Strip the pictures and reproduce the rest of the listing exactly.
— start —
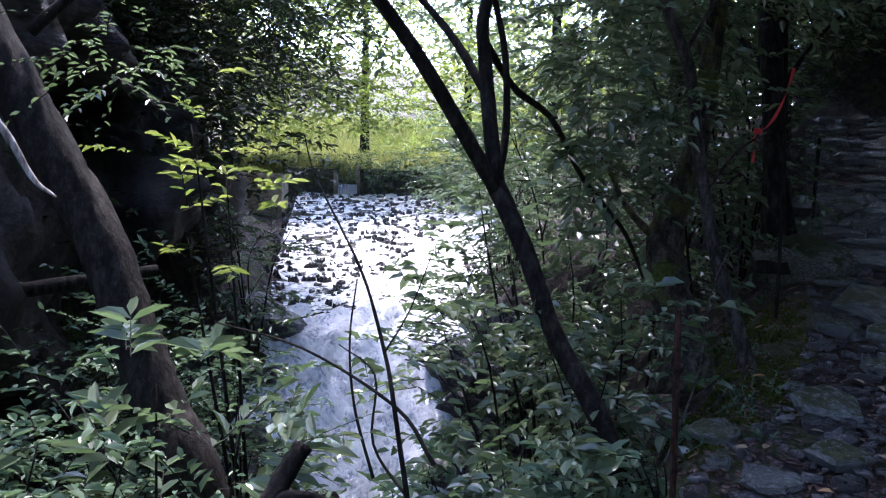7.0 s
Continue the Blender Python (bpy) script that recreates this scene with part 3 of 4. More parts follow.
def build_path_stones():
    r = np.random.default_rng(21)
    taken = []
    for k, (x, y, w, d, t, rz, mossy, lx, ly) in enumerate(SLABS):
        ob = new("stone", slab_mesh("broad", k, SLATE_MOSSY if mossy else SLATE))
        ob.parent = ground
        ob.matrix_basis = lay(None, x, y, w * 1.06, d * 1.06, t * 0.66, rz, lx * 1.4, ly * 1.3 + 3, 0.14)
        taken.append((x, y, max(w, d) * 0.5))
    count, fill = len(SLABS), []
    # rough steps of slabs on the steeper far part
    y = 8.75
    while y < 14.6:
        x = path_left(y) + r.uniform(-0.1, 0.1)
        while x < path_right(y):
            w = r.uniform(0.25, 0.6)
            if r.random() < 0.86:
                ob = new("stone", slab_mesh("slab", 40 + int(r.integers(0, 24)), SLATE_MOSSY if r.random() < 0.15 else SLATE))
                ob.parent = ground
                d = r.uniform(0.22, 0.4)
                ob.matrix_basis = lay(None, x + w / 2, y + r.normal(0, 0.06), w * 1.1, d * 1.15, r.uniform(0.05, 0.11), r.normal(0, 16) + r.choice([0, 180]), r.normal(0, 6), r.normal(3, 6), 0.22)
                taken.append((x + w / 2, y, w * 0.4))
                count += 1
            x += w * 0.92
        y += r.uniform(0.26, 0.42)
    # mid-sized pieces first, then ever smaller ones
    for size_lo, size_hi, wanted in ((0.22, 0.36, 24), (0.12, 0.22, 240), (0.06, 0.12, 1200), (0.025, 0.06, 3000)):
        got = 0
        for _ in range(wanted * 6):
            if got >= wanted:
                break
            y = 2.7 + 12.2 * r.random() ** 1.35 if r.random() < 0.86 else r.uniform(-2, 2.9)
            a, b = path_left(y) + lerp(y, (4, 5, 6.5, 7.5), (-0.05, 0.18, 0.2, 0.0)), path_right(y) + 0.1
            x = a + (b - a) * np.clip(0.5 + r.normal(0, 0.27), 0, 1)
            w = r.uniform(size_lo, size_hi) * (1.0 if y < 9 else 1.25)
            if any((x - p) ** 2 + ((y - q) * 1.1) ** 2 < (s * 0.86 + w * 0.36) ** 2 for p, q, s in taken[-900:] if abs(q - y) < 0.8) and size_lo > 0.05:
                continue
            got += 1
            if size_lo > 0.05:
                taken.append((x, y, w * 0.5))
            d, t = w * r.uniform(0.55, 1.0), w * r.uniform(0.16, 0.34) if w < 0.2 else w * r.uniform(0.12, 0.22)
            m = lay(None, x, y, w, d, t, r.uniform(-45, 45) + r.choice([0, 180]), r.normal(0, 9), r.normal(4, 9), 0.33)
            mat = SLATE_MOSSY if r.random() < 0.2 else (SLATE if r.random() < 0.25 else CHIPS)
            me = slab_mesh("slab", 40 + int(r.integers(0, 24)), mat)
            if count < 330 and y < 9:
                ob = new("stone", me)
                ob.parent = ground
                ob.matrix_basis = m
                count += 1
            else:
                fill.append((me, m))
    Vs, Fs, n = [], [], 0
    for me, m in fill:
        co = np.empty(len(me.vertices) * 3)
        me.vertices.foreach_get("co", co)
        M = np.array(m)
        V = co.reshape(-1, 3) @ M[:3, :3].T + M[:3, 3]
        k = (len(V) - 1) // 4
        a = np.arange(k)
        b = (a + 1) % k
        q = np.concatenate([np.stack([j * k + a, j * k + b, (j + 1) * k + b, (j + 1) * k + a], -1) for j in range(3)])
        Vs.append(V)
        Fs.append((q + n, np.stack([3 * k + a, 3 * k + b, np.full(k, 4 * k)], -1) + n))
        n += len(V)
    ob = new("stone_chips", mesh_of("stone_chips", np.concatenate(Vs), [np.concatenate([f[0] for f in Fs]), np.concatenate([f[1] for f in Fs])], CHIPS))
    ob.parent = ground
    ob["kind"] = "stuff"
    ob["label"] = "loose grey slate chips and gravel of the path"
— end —
Exercise solution
7.0 s
Continue the Blender Python (bpy) script that recreates this scene with part 3 of 4. More parts follow.
def build_path_stones():
    r = np.random.default_rng(21)
    taken = []
    for k, (x, y, w, d, t, rz, mossy, lx, ly) in enumerate(SLABS):
        ob = new("stone", slab_mesh("broad", k, SLATE_MOSSY if mossy else SLATE))
        ob.parent = ground
        ob.matrix_basis = lay(None, x, y, w * 1.06, d * 1.06, t * 0.66, rz, lx * 1.4, ly * 1.3 + 3, 0.14)
        taken.append((x, y, max(w, d) * 0.5))
    count, fill = len(SLABS), []
    # rough steps of slabs on the steeper far part
    y = 8.75
    while y < 14.6:
        x = path_left(y) + r.uniform(-0.1, 0.1)
        while x < path_right(y):
            w = r.uniform(0.25, 0.6)
            if r.random() < 0.86:
                ob = new("stone", slab_mesh("slab", 40 + int(r.integers(0, 24)), SLATE_MOSSY if r.random() < 0.15 else SLATE))
                ob.parent = ground
                d = r.uniform(0.22, 0.4)
                ob.matrix_basis = lay(None, x + w / 2, y + r.normal(0, 0.06), w * 1.1, d * 1.15, r.uniform(0.05, 0.11), r.normal(0, 16) + r.choice([0, 180]), r.normal(0, 6), r.normal(3, 6), 0.22)
                taken.append((x + w / 2, y, w * 0.4))
                count += 1
            x += w * 0.92
        y += r.uniform(0.26, 0.42)
    # mid-sized pieces first, then ever smaller ones
    for size_lo, size_hi, wanted in ((0.22, 0.36, 24), (0.12, 0.22, 240), (0.06, 0.12, 1200), (0.025, 0.06, 3000)):
        got = 0
        for _ in range(wanted * 6):
            if got >= wanted:
                break
            y = 2.7 + 12.2 * r.random() ** 1.35 if r.random() < 0.86 else r.uniform(-2, 2.9)
            a, b = path_left(y) + lerp(y, (4, 5, 6.5, 7.5), (-0.05, 0.18, 0.2, 0.0)), path_right(y) + 0.1
            x = a + (b - a) * np.clip(0.5 + r.normal(0, 0.27), 0, 1)
            w = r.uniform(size_lo, size_hi) * (1.0 if y < 9 else 1.25)
            if any((x - p) ** 2 + ((y - q) * 1.1) ** 2 < (s * 0.86 + w * 0.36) ** 2 for p, q, s in taken[-900:] if abs(q - y) < 0.8) and size_lo > 0.05:
                continue
            got += 1
            if size_lo > 0.05:
                taken.append((x, y, w * 0.5))
            d, t = w * r.uniform(0.55, 1.0), w * r.uniform(0.16, 0.34) if w < 0.2 else w * r.uniform(0.12, 0.22)
            m = lay(None, x, y, w, d, t, r.uniform(-45, 45) + r.choice([0, 180]), r.normal(0, 9), r.normal(4, 9), 0.33)
            mat = SLATE_MOSSY if r.random() < 0.2 else (SLATE if r.random() < 0.25 else CHIPS)
            me = slab_mesh("slab", 40 + int(r.integers(0, 24)), mat)
            if count < 330 and y < 9:
                ob = new("stone", me)
                ob.parent = ground
                ob.matrix_basis = m
                count += 1
            else:
                fill.append((me, m))
    Vs, Fs, n = [], [], 0
    for me, m in fill:
        co = np.empty(len(me.vertices) * 3)
        me.vertices.foreach_get("co", co)
        M = np.array(m)
        V = co.reshape(-1, 3) @ M[:3, :3].T + M[:3, 3]
        k = (len(V) - 1) // 4
        a = np.arange(k)
        b = (a + 1) % k
        q = np.concatenate([np.stack([j * k + a, j * k + b, (j + 1) * k + b, (j + 1) * k + a], -1) for j in range(3)])
        Vs.append(V)
        Fs.append((q + n, np.stack([3 * k + a, 3 * k + b, np.full(k, 4 * k)], -1) + n))
        n += len(V)
    ob = new("stone_chips", mesh_of("stone_chips", np.concatenate(Vs), [np.concatenate([f[0] for f in Fs]), np.concatenate([f[1] for f in Fs])], CHIPS))
    ob.parent = ground
    ob["kind"] = "stuff"
    ob["label"] = "loose grey slate chips and gravel of the path"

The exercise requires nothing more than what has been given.